You have two separate teams. How will you be merging the people, the processes and the tech stack?
Fortunately enough, RMS already run on AWS, and because we’re in the AWS marketplace, what we’re going to do is just bring RMS into our platform. We’ll be running off AWS together. The tech stacks are not a big issue. Interestingly enough, his engineering team and our engineering team are both trying to get to gold jackets in the AWS certification. So we’re all driving to the same goal: to build technology that is great for our customers.
At which point did you identify RMS as a possible acquisition?
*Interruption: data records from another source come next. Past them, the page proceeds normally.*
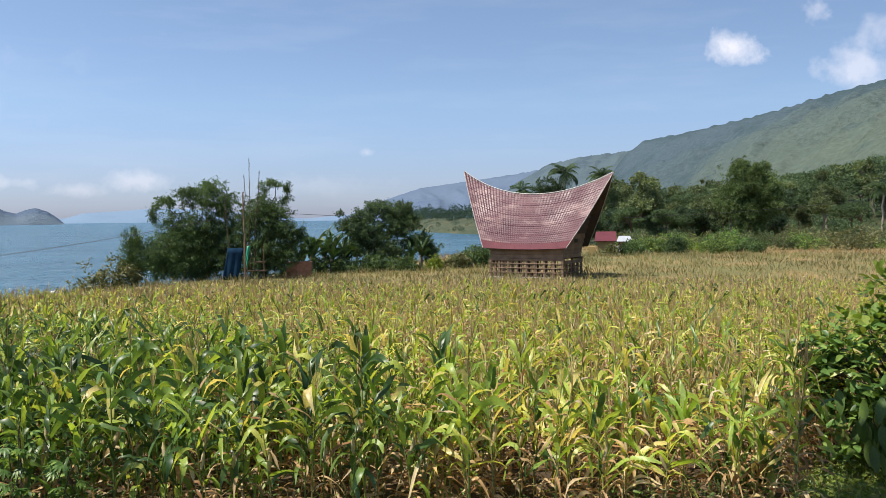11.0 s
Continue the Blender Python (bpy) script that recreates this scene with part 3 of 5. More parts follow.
def corn_plan(rng, kind, lod):
    """Pieces of one maize plant: name, vertices, quads, material number. kind 0 green, 1 turning, 2 ripe and dry."""
    height = rng.uniform(1.75, 2.15) if kind == 0 else rng.uniform(1.6, 2.05)
    lean_x, lean_y = rng.normal(0, 0.11, 2)
    pieces = []
    sides = (6, 4, 3)[lod]
    pts = [(lean_x * (t ** 2), lean_y * (t ** 2), -0.05 + (height * 0.94) * t) for t in np.linspace(0, 1, (6, 4, 3)[lod])]
    v, q = tube(pts, np.linspace(0.014, 0.006, len(pts)), sides)
    pieces.append(("stalk", v, np.array(q), 3))
    count = int(rng.integers(15, 19)) + (0, 3, -5)[lod]
    az = rng.uniform(0, 6.28)
    segs, across = ((7, 3), (4, 3), (4, 2))[lod]
    for i in range(count):
        f = 0.04 + 0.88 * (i / (count - 1)) ** 1.05
        length = (0.42 + 0.38 * math.sin(math.pi * min(1, f * 1.05))) * rng.uniform(0.65, 1.2)
        width = rng.uniform(0.06, 0.105) * (1.0, 0.9, 0.78)[kind] * (1.0, 0.85, 1.3)[lod]
        dead = f < (0.16, 0.32, 0.45)[kind] or rng.random() < (0.05, 0.16, 0.34)[kind] + (0.16 if lod == 2 and kind else 0.0)
        if dead:
            mat, rise, droop = 2, rng.uniform(-0.2, 1.0), rng.uniform(0.8, 1.6)
            length, width = length * rng.uniform(0.6, 1.0), width * rng.uniform(0.45, 0.75)
        else:
            lime = rng.random() < (0.13, 0.7, 0.88)[kind]
            mat = 1 if lime else 0
            style = rng.random()
            if f > 0.78 and style < 0.75:
                rise, droop = rng.uniform(0.9, 1.45), rng.uniform(-1.1, 0.9)
            elif style < 0.55:
                rise, droop = rng.uniform(0.8, 1.4), rng.uniform(1.2, 1.75)
            elif style < 0.78:
                rise, droop = rng.uniform(0.4, 1.0), rng.uniform(0.2, 1.2)
            else:
                rise, droop = rng.uniform(0.8, 1.35), rng.uniform(-0.7, 0.3)
        v, q = corn_leaf(length, width, rise, droop, segs, across, rng.normal(0, 1.1), rng.uniform(0.2, 0.8), rng.normal(0, 0.22))
        pieces.append(("leaf", turned(v, az, lean_x * f * f, lean_y * f * f, f * height * 0.92), q, mat))
        az += math.pi + rng.normal(0, 0.75)
    if rng.random() < ((0.3, 0.55, 0.7) if lod < 2 else (0.4, 0.7, 0.95))[kind]:
        s = Soup()
        top = np.array([lean_x, lean_y, height * 0.9])
        for b in range((6, 5, 4)[lod]):
            a = rng.uniform(0, 6.28)
            out = 0.0 if b == 0 else rng.uniform(0.06, 0.16)
            h = rng.uniform(0.22, 0.34) if b else 0.42
            tip = top + np.array([math.cos(a) * out, math.sin(a) * out, h])
            s.add(*tube([top, (top + tip) / 2 + np.array([math.cos(a), math.sin(a), 0]) * out * 0.15, tip], [0.004, 0.006, 0.002] if lod < 2 else [0.007, 0.011, 0.004], 3))
        pieces.append(("tassel", np.concatenate(s.v), np.concatenate(s.q), 4))
    if rng.random() < 0.7 and lod < 2:
        a = rng.uniform(0, 6.28)
        h = height * rng.uniform(0.42, 0.52)
        o = np.array([math.cos(a), math.sin(a), 0])
        p0 = np.array([lean_x * 0.2, lean_y * 0.2, h])
        v, q = tube([p0, p0 + o * 0.04 + (0, 0, 0.09), p0 + o * 0.075 + (0, 0, 0.2), p0 + o * 0.09 + (0, 0, 0.27)], [0.015, 0.033, 0.027, 0.004], 5)
        pieces.append(("ear", v, np.array(q), 5))
    return pieces


def dryness(x, y, rng):
    r = np.hypot(x, y)
    patch = 0.22 * np.sin(x * 0.31 + 1.0) * np.sin(y * 0.27 + 0.5) + 0.12 * np.sin(x * 0.9 + y * 0.6)
    return 0.12 + 0.042 * (r - 14) + np.clip(0.17 * (x - 1.2), -0.35, 0.9) + np.where((x < 1.0) & (y > 30), 0.55, 0.0) + np.where((x < -7.0) & (y > 30), 0.5, 0.0) + np.where((x > -12.6) & (x < -9.0) & (y > 36), -1.75, 0.0) + patch + rng.normal(0, 0.28, np.shape(x))


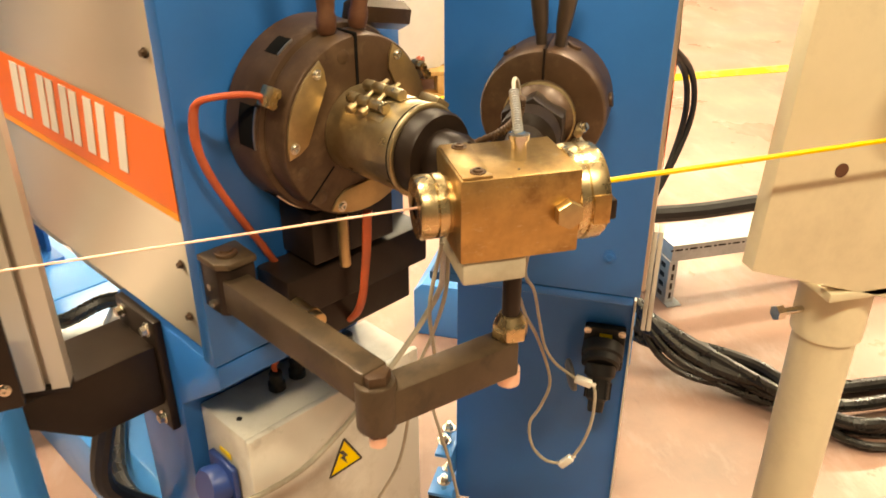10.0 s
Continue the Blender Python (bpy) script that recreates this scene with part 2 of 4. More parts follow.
def lathe(bm, profile, origin, axis, seg=40, closed=True):
    """Turns a profile of (radius, along) about an axis from origin."""
    q = Vector(axis).to_track_quat("Z", "Y").to_matrix()
    rings = []
    for r, h in profile:
        ring = []
        for k in range(seg):
            a = 2 * math.pi * k / seg
            ring.append(bm.verts.new(Vector(origin) + q @ Vector((r * math.cos(a), r * math.sin(a), h))))
        rings.append(ring)
    for a, b in zip(rings, rings[1:]):
        for k in range(seg):
            bm.faces.new((a[k], a[(k + 1) % seg], b[(k + 1) % seg], b[k]))
    if closed:
        bm.faces.new(list(reversed(rings[0])))
        bm.faces.new(rings[-1])
    bmesh.ops.recalc_face_normals(bm, faces=bm.faces)
    return bm


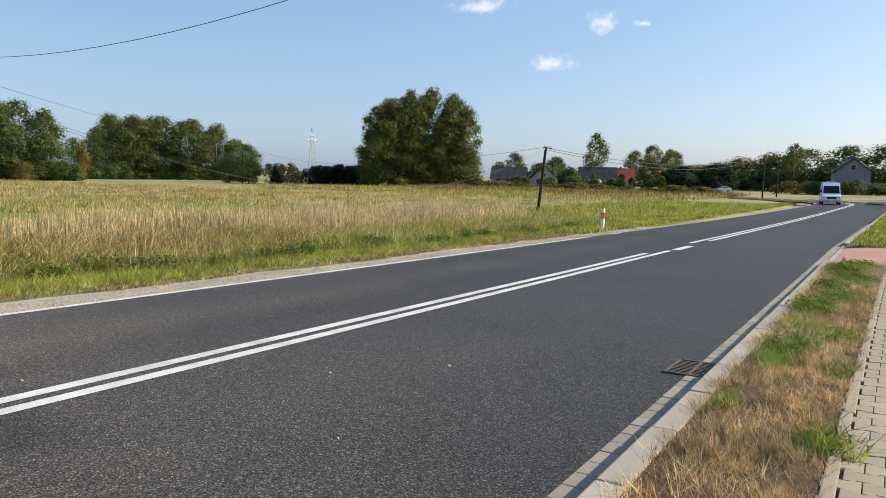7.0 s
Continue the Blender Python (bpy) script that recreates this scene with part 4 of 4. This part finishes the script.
for k, (x, y, rx, ry, h, n) in enumerate(((8.1, 1.22, 0.42, 0.24, 0.15, 1500), (8.9, 0.95, 0.35, 0.2, 0.12, 900), (11.0, 1.3, 0.7, 0.22, 0.2, 3000), (12.1, 1.05, 0.6, 0.28, 0.17, 1900), (13.4, 1.3, 0.5, 0.2, 0.2, 1500), (14.7, 0.95, 0.8, 0.25, 0.16, 1900), (16.3, 1.2, 0.9, 0.26, 0.24, 2400), (17.5, 0.95, 0.5, 0.3, 0.26, 1700), (5.2, 0.8, 0.16, 0.1, 0.12, 260), (6.2, 1.5, 0.2, 0.07, 0.07, 200), (7.3, 0.8, 0.3, 0.12, 0.08, 400), (15.3, -1.95, 0.5, 0.3, 0.32, 1500), (13.2, -2.1, 0.6, 0.3, 0.2, 1100))):
    leafy_weeds(x, y, rx, ry, h, n, 0.016 + 0.0006 * x, 60 + k)
blades("verge_grass", "green tuft growing over the path's edging", 500, (4.9, 5.4), (0.6, 0.85), (0.05, 0.15), (0.006, 0.012), GREEN_BLADE, 48, None, 2.4, zf=strip_z, clump=0.04)
blades("verge_grass", "green grass on the strip beyond the driveway", 26000, (24.9, 90), (-1.2, 1.52), (0.06, 0.2), (0.012, 0.03), GREEN_BLADE, 40, lambda x, y: ((y - shift(x) > 0.76) & (y + 0.02 * np.clip(x - 25, 0, None) < 1.56)).astype(float), 0.9, zf=strip_z)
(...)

I joined Ajua in November 2024, and after having looked at where we were trying to go and what we needed to do, I went to the board and explained that if we partnered with someone, we could start looking at something. There were a couple of other organisations that we thought about, but we felt so aligned with how Akshay has built his business. He bootstrapped it for the last four years and has built a really strong customer base. We listen to our customers too. There are customers who left us to go to RMS and are now coming back to us. When we saw that kind of synergy, we thought this was the best place to start.
Can you give me any numbers?
Unfortunately, we can’t share numbers. But I can give you a good understanding of how we’ve structured the deal. A lot of it is equity replacement because of Ajua’s valuation. We’re a bigger business than they are. It is swallowing up RMS from an equity perspective. That’s how we’ve done the deal.